Saturday, November 08, 2003

Digging into another bowl of pasta con pesto this afternoon I realised that I was desperate for a curry.

I’ve politely probed the lack of culinary variety in Italy with a few locals but to no avail; in fact, they deny there is such a thing: “But Italian food is so diverse” they say. No it’s not: however well it’s done there are only a finite number of ways you can cook tomatoes, garlic and pasta.

Sorry, that last remark was rather facetious. (I’m trying very hard here not to use the obvious follow-up line: something along the lines of “Well, they use chillies as well”.) But the sentiment is true: no matter what the locals say, Italian food isn’t diverse, not when compared to the British diet. Ok: invariably it’s cooked exceedingly well here and all too frequently it isn’t at home, but stereotypes are never 100% true and, more pointedly, there’s real variety in Britain: tikka masala, sushi, fish ‘n’ chips and fajitas represent far more diversity than lasagna, pizza and pasta.

Ok: here the Italian aficianados will butt in and say “Ah, you know nothing!” (pronounced with a generous sprinkling of vowels) and point out that there’s so much more to Italian food than the exported cliches. Well, yeah, that’s true – there are regional specialities that don’t involve any of the above – but that’s like saying there’s variety in Indian food: of course there is, but diversity isn’t a list of dishes, it’s about entirely different styles of cooking. For every spada a ghiotta (A Sicilian dish - swordfish with pine nuts, sultanas, capers and green olives) there’s a new Chinese dish to be savoured, an African peasant food to be discovered and a Spanish tapa to be experienced.

I’ve been truly surprised at the paucity of culinary alternatives available. Yes, small tratorrias lovingly preparing local dishes are as common – and as essential – as the British pub, but outside of Italian food I’ve only seen a couple of Chinese restaurants (and the Italians are positively sneering about Chinese food) and nothing else. Really: that’s no exaggaration.

It’s also worth noting that imported food is exceedinly expensive. Whilst rocket and other local produce is almost given away, bananas cost much more than they do back home and cereals are positively extortianate (imported presumably because the Italians aren’t big on anything more than industrial-strength cappucinos for breakfast). I guess this is because of import taxes or local subsidies. Whatever: it makes cooking anything really different prohibitively expensive. In fact, there plenty of things we take for granted back home – spices, vegetarian substitutes and donuts, to pick the first three that spring to mind – that aren’t even available except in the very large out-of-town supermarkets. And certainly not in Billa. (Christ, I hate the place; they’ve now blocked off the first turning after the vegetables – the one that leads straight to the check-outs – so you have to go all the way to the other end of the aisle to get anywhere. This makes the “Oh-fuck-I’ve-forgotten-to-price-my-vegetables-again” moment even worse, as you now have a long walk to contend with in addition to the usual embarrassment. And they’ve blocked it off with tacky sodding Christmas presents.)

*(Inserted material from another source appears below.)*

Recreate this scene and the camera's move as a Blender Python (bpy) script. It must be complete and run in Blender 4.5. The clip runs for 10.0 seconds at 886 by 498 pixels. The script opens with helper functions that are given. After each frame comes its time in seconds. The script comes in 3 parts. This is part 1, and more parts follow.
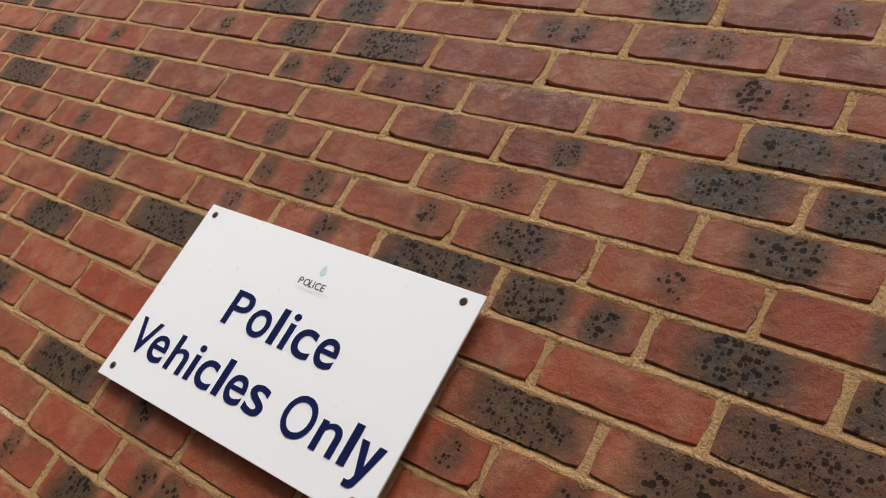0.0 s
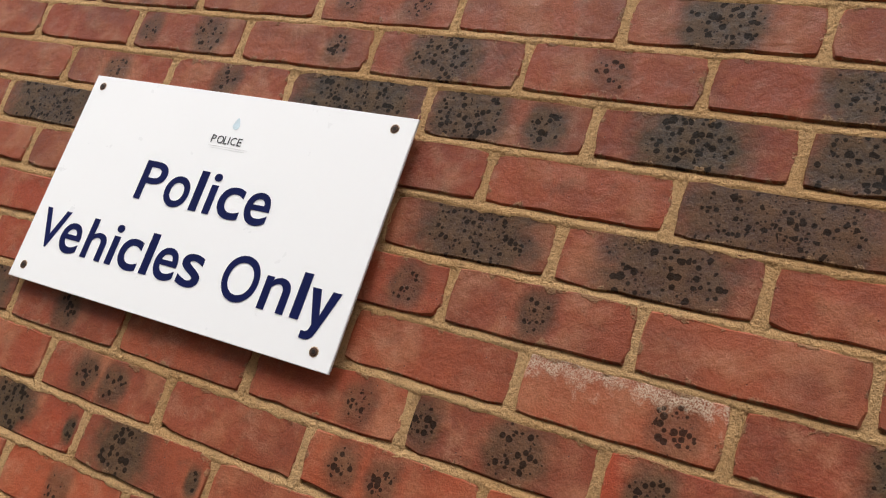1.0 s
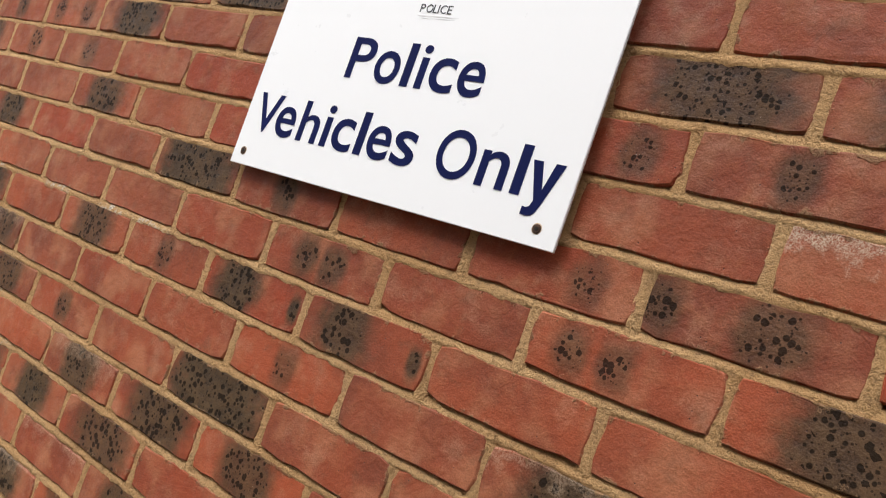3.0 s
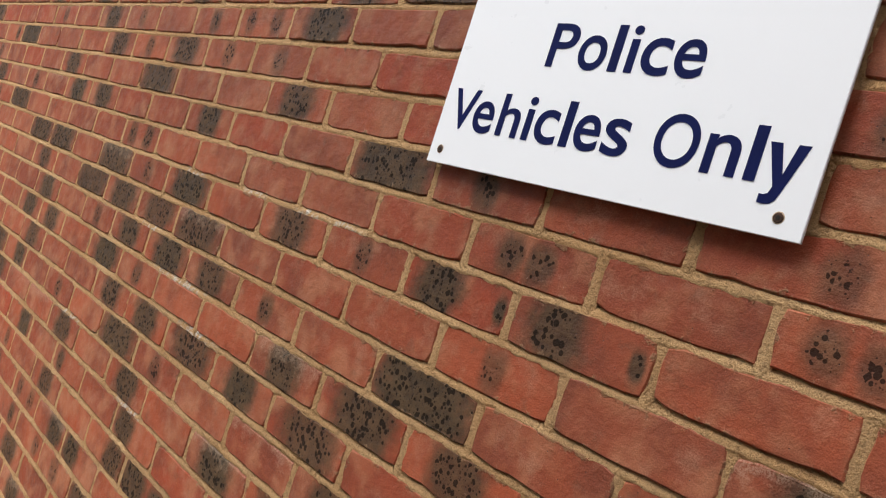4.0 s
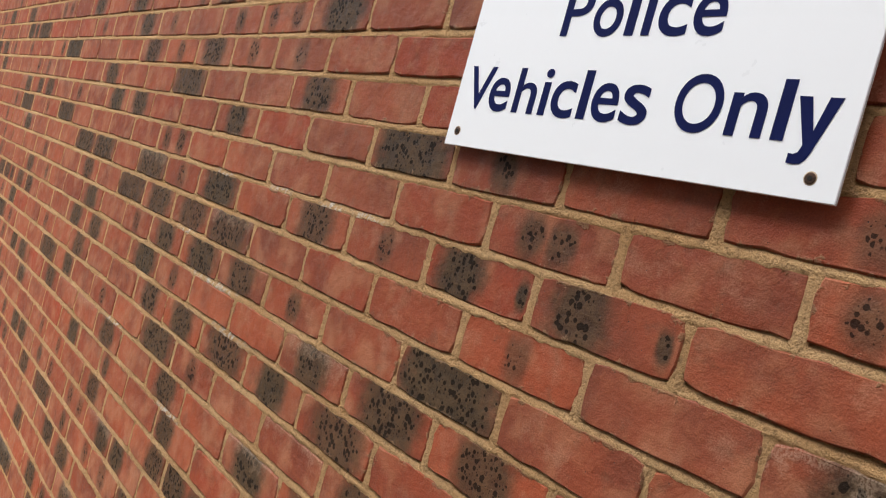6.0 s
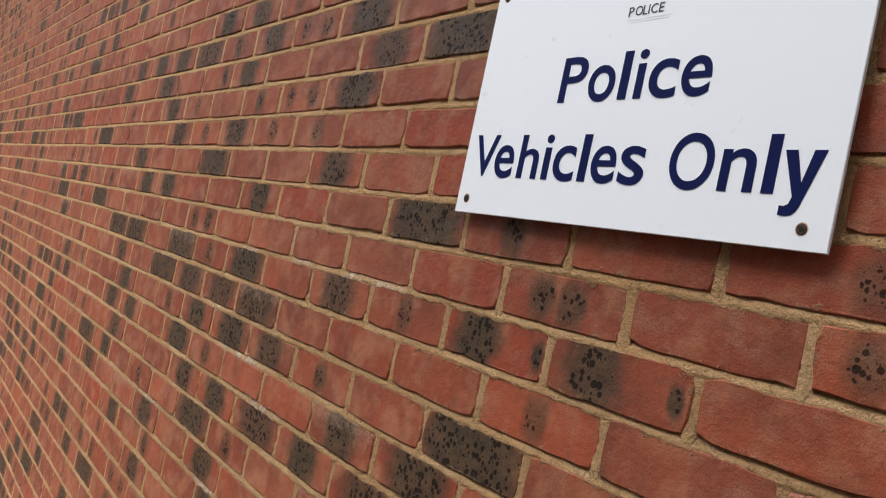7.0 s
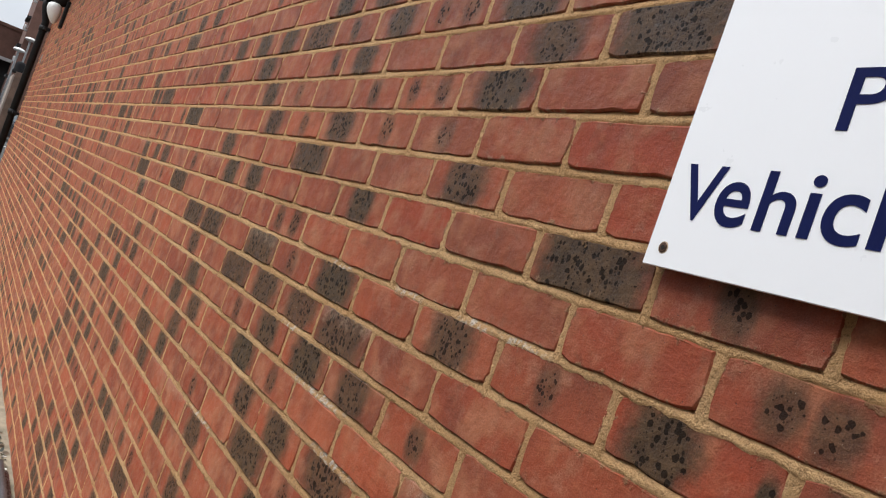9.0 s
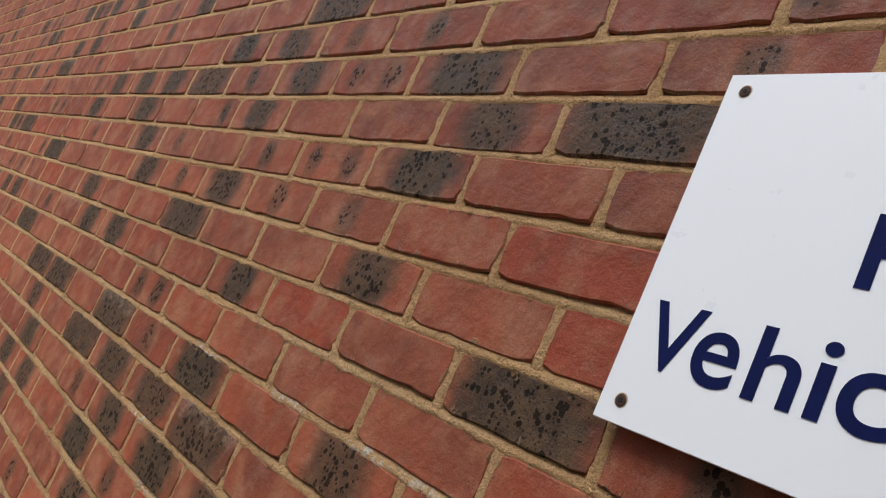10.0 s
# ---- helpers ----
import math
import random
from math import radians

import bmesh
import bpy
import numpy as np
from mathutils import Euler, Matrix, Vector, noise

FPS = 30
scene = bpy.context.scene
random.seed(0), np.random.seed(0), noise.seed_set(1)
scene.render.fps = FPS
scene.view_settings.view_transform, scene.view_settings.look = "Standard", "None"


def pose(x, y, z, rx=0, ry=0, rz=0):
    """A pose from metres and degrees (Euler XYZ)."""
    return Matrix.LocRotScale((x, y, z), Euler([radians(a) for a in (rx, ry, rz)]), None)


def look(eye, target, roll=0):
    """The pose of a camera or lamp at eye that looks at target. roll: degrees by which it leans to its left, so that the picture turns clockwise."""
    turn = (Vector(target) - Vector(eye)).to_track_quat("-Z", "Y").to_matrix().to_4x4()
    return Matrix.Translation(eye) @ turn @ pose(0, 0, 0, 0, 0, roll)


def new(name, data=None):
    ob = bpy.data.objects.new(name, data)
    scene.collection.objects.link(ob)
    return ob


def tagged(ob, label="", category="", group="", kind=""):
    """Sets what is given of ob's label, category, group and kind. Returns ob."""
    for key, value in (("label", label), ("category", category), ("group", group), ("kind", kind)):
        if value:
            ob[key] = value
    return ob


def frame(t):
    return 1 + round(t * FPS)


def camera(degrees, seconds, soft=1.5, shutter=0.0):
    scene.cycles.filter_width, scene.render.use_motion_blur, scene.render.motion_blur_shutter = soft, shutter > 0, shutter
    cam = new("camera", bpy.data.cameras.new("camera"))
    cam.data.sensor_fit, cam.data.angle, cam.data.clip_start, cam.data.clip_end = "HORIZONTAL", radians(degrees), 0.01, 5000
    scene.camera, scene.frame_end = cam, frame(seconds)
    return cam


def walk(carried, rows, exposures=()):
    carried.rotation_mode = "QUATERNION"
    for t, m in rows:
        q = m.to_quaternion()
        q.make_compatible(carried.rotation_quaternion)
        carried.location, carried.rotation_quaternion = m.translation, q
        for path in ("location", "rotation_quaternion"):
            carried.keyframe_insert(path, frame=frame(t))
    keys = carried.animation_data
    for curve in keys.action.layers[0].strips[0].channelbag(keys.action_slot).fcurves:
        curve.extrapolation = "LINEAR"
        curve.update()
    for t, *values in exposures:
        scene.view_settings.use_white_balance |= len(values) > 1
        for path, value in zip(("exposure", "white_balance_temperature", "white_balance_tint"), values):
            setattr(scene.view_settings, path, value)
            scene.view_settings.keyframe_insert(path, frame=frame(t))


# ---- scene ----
cam = camera(55.0, 10.0, soft=1.15)
# seconds, eye, point looked at, lean
PATH = [
    (0, (0.374, -0.935, 1.598), (-0.776, 0.585, 2.204), 30.1),
    (0.5, (0.323, -0.898, 1.578), (-0.709, 0.729, 2.116), 25.8),
    (0.8, (0.328, -0.881, 1.561), (-0.627, 0.808, 2.047), 21.4),
    (1, (0.322, -0.869, 1.546), (-0.587, 0.858, 1.982), 18.7),
    (1.5, (0.324, -0.868, 1.528), (-0.548, 0.9, 1.866), 15.8),
    (2, (0.305, -0.846, 1.535), (-0.616, 0.913, 1.777), 18.9),
    (2.5, (0.274, -0.808, 1.523), (-0.798, 0.874, 1.676), 20.4),
    (3, (0.259, -0.801, 1.51), (-0.979, 0.767, 1.597), 19.3),
    (3.2, (0.243, -0.814, 1.506), (-1.054, 0.707, 1.573), 18.6),
    (4.3, (0.169, -0.805, 1.487), (-1.351, 0.494, 1.428), 17.7),
    (4.5, (0.169, -0.805, 1.49), (-1.356, 0.488, 1.425), 17.5),
    (5, (0.153, -0.804, 1.489), (-1.392, 0.464, 1.431), 17.6),
    (5.2, (0.135, -0.803, 1.491), (-1.433, 0.437, 1.424), 18.4),
    (6.3, (0.203, -0.71, 1.481), (-1.35, 0.549, 1.43), 13.8),
    (6.5, (0.215, -0.709, 1.506), (-1.301, 0.596, 1.499), 13.1),
    (7, (0.216, -0.728, 1.502), (-1.427, 0.413, 1.542), 12.1),
    (7.5, (0.222, -0.738, 1.5), (-1.546, 0.196, 1.524), 10.1),
    (8, (0.13, -0.697, 1.486), (-1.601, 0.303, 1.463), 13.2),
    (8.5, (-0.067, -0.691, 1.498), (-1.75, 0.389, 1.503), 16.8),
    (9, (-0.124, -0.645, 1.507), (-1.852, 0.362, 1.552), 19.7),
    (9.5, (-0.153, -0.629, 1.551), (-1.898, 0.324, 1.761), 26.0),
    (10, (-0.316, -0.595, 1.558), (-1.903, 0.589, 1.839), 24.4),
]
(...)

The few books I read about Italy and the Italians before I came out here (notably The Dark Heart of Italy by Tobias Jones – which I highly recommend – and Italian Neighbours by Tim Parks) left me, amongst other things, with an impression of the Italians as insular people with an almost fierce local pride. A dual-national English/Italian friend in the UK agreed with this; she thinks the Italians insecure people unsure about their place in the world. Although I know the realities I’m still surprised – and, I’ll admit, confused – by every 27-year-old who tells me they still live with their parents and that they’ve never left Italy or even, in some cases, their own region; “Why would I want to?” they ask.

It’s easy when you’re there to be critical of England (or, more generally, of your home, wherever that may be). And flicking through a copy of the Daily Hell on the train will always exacabate that and make one angry at the little-Englishness of it all. But being here is helping me realise how open to other cultures and habits the place is – despite the bland Weatherspoons-drinking, Tory-voting, keeping-up-with-the-Jones’ Surrey residents. Not, for me, open enough, but, it seems, at least on culinary matters, a damn site more than here. I don’t know enough to comment on the Italian version of the small-minded stereotype I’ve painted above but the orthodox attitude here seems, relatively speaking, firmly insular. (Please, nobody try and read between the lines and think I’m suggesting that all Italians fit said stereotype – I’m not and if you did read that then you’re jumping to conclusions; go back and read it again). Whilst I don’t want nor am able to change my instincts, maybe I should reassess what I think is easy and natural for us humans on matters of cross-cultural exploration.

Ok: I’ve made a bit of a leap from a (rightly) proud food culture to a more general attitude to alien cultures and, it’s true, in non-culinary matters that’s driven at least as much by my own reading as my own experience: there’s much more for me to see. But food-wise? Please guys: look elsewhere, just for a change. And somebody cook me a curry.